Discipline - work standards which are critical for the safety of company members and the environment and for the quality of the product, must be followed by everyone all the time.


Flexibility - it should be possible to expand responsibilities to the extent of people's capabilities. This applies as equally to managers as it does to shop floor personnel. Barriers to flexibility, such as grading structures and restrictive practices should be removed.


Equality - unfair and divisive personal policies should be discarded. Many companies implement the egalitarian message through to company uniforms, consistent pay structures which do not differentiate between full time staff and hourly rated staff and open plan offices.


Autonomy - delegate increasing responsibility to people involved in direct activities of the business so that managements task becomes one of supporting the shop floor.

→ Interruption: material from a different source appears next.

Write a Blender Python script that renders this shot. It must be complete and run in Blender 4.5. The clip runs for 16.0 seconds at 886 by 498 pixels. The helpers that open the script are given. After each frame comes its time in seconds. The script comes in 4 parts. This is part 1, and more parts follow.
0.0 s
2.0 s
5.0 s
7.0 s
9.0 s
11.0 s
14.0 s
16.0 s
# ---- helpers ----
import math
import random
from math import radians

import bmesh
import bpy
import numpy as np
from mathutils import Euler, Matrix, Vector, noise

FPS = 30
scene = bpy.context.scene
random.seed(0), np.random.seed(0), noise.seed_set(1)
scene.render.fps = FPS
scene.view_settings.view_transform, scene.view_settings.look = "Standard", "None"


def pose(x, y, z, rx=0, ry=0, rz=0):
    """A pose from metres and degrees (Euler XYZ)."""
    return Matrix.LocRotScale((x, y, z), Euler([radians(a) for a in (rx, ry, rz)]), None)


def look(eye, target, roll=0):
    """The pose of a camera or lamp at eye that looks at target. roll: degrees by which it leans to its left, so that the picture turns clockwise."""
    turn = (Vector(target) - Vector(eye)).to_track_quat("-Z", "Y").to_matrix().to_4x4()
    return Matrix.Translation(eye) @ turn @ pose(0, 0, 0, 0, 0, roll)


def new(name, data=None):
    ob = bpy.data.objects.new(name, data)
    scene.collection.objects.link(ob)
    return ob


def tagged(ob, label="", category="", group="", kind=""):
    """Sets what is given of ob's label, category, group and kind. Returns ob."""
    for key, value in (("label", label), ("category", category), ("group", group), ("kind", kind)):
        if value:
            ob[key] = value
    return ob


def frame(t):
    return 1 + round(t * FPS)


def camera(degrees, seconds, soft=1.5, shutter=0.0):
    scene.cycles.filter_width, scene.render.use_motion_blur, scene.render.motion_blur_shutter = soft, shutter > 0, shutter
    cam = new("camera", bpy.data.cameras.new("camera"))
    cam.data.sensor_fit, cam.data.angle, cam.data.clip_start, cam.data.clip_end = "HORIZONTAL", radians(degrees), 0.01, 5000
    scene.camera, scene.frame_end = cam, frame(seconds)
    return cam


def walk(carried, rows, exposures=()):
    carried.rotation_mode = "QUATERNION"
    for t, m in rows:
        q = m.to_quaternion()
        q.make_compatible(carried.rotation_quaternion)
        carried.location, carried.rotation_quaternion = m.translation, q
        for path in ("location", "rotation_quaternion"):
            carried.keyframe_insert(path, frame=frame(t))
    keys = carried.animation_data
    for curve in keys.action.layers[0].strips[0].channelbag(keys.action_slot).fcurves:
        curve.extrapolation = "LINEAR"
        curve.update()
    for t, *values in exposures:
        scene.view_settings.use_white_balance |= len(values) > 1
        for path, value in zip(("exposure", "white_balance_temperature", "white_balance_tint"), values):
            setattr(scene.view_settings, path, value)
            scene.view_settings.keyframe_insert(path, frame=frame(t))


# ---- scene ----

Development of personnel - over time the aim is to create more company members who can support the rigours of being competitive.


Quality of working life - this may include involvement in decision making, security of employment, enjoyment and working area facilities.


Creativity - this is one of the indispensable elements of motivation.


Total people involvement - staff take on much more responsibility to use their abilities to the benefit of the company as a whole.

Continuous Improvement

Lean objectives are often expressed as ideals such as the definition to meet demand instantaneously with perfect quality and no waste.

Whilst any operations current performance may be far removed from such ideals, a fundamental lean belief is that it is possible to get closer to them overtime.

Without such beliefs to drive progress, lean proponents claim improvement is more likely to be transitory than continuous.

This is why the concept of continuous improvement is such an important part of lean philosophy. If its aims are set in terms of ideal which individual organisations may never fully achieve, then the emphasis must be on the way in which an organisation moves closer to the ideal state.

The Japanese word for continuous improvement is kaizen and is a key part of lean philosophy.